■ **Do this**: Print all of the lines exactly. Any picture among them stays out.

■ **Information shown**:

::::::

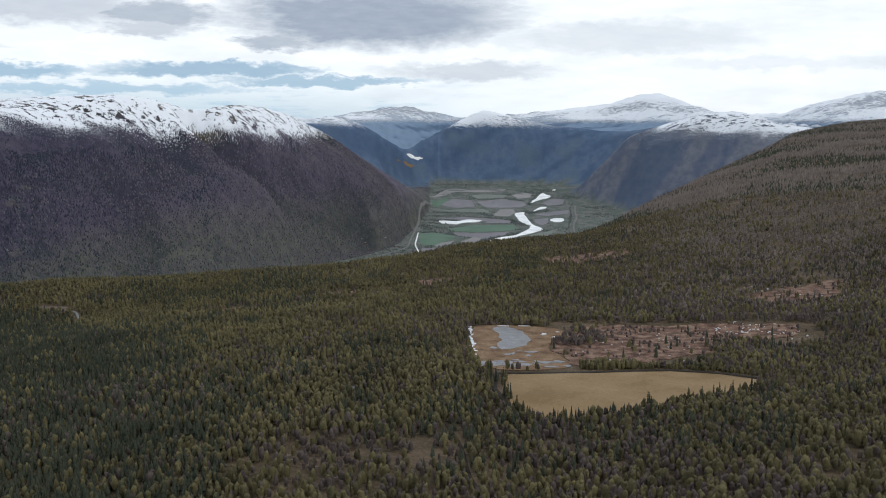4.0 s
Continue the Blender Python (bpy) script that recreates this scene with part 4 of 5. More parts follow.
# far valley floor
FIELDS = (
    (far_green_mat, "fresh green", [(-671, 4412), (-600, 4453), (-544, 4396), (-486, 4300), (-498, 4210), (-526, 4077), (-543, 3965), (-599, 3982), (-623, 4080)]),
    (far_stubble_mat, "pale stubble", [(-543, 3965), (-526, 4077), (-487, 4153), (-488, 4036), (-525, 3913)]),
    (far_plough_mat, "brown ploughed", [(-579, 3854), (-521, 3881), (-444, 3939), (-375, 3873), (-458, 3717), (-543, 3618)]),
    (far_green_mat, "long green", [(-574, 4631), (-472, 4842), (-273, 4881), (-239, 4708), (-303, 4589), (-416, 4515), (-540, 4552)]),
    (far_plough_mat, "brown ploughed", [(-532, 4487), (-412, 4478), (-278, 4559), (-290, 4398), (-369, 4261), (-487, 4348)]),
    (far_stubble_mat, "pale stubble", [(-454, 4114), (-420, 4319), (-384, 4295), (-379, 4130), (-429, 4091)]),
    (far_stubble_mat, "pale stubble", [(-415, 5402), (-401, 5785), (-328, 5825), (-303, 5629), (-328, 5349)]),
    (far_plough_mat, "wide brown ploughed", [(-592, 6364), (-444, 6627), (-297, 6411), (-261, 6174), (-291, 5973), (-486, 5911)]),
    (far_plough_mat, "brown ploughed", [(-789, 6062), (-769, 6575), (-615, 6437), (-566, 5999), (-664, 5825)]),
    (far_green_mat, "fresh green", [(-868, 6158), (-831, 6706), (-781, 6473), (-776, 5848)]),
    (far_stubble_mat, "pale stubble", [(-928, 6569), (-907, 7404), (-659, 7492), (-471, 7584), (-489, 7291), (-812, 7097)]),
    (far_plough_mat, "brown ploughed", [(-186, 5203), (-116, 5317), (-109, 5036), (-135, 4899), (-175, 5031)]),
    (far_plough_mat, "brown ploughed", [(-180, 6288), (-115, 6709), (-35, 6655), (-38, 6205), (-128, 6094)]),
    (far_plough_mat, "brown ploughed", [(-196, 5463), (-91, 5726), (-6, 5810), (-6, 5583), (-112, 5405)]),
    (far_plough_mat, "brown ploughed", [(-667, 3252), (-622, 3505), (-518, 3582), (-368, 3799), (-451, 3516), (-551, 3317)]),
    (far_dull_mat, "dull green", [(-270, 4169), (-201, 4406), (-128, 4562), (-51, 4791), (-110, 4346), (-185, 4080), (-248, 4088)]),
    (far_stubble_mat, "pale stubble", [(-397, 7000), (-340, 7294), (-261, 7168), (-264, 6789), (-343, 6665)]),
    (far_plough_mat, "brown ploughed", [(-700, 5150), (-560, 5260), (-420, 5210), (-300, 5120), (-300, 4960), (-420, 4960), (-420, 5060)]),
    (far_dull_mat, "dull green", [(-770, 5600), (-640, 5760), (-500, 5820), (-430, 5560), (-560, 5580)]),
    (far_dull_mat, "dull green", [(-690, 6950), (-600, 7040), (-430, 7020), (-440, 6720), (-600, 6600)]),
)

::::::

■ **Solution to this exercise**:
4.0 s
Continue the Blender Python (bpy) script that recreates this scene with part 4 of 5. More parts follow.
# far valley floor
FIELDS = (
    (far_green_mat, "fresh green", [(-671, 4412), (-600, 4453), (-544, 4396), (-486, 4300), (-498, 4210), (-526, 4077), (-543, 3965), (-599, 3982), (-623, 4080)]),
    (far_stubble_mat, "pale stubble", [(-543, 3965), (-526, 4077), (-487, 4153), (-488, 4036), (-525, 3913)]),
    (far_plough_mat, "brown ploughed", [(-579, 3854), (-521, 3881), (-444, 3939), (-375, 3873), (-458, 3717), (-543, 3618)]),
    (far_green_mat, "long green", [(-574, 4631), (-472, 4842), (-273, 4881), (-239, 4708), (-303, 4589), (-416, 4515), (-540, 4552)]),
    (far_plough_mat, "brown ploughed", [(-532, 4487), (-412, 4478), (-278, 4559), (-290, 4398), (-369, 4261), (-487, 4348)]),
    (far_stubble_mat, "pale stubble", [(-454, 4114), (-420, 4319), (-384, 4295), (-379, 4130), (-429, 4091)]),
    (far_stubble_mat, "pale stubble", [(-415, 5402), (-401, 5785), (-328, 5825), (-303, 5629), (-328, 5349)]),
    (far_plough_mat, "wide brown ploughed", [(-592, 6364), (-444, 6627), (-297, 6411), (-261, 6174), (-291, 5973), (-486, 5911)]),
    (far_plough_mat, "brown ploughed", [(-789, 6062), (-769, 6575), (-615, 6437), (-566, 5999), (-664, 5825)]),
    (far_green_mat, "fresh green", [(-868, 6158), (-831, 6706), (-781, 6473), (-776, 5848)]),
    (far_stubble_mat, "pale stubble", [(-928, 6569), (-907, 7404), (-659, 7492), (-471, 7584), (-489, 7291), (-812, 7097)]),
    (far_plough_mat, "brown ploughed", [(-186, 5203), (-116, 5317), (-109, 5036), (-135, 4899), (-175, 5031)]),
    (far_plough_mat, "brown ploughed", [(-180, 6288), (-115, 6709), (-35, 6655), (-38, 6205), (-128, 6094)]),
    (far_plough_mat, "brown ploughed", [(-196, 5463), (-91, 5726), (-6, 5810), (-6, 5583), (-112, 5405)]),
    (far_plough_mat, "brown ploughed", [(-667, 3252), (-622, 3505), (-518, 3582), (-368, 3799), (-451, 3516), (-551, 3317)]),
    (far_dull_mat, "dull green", [(-270, 4169), (-201, 4406), (-128, 4562), (-51, 4791), (-110, 4346), (-185, 4080), (-248, 4088)]),
    (far_stubble_mat, "pale stubble", [(-397, 7000), (-340, 7294), (-261, 7168), (-264, 6789), (-343, 6665)]),
    (far_plough_mat, "brown ploughed", [(-700, 5150), (-560, 5260), (-420, 5210), (-300, 5120), (-300, 4960), (-420, 4960), (-420, 5060)]),
    (far_dull_mat, "dull green", [(-770, 5600), (-640, 5760), (-500, 5820), (-430, 5560), (-560, 5580)]),
    (far_dull_mat, "dull green", [(-690, 6950), (-600, 7040), (-430, 7020), (-440, 6720), (-600, 6600)]),
)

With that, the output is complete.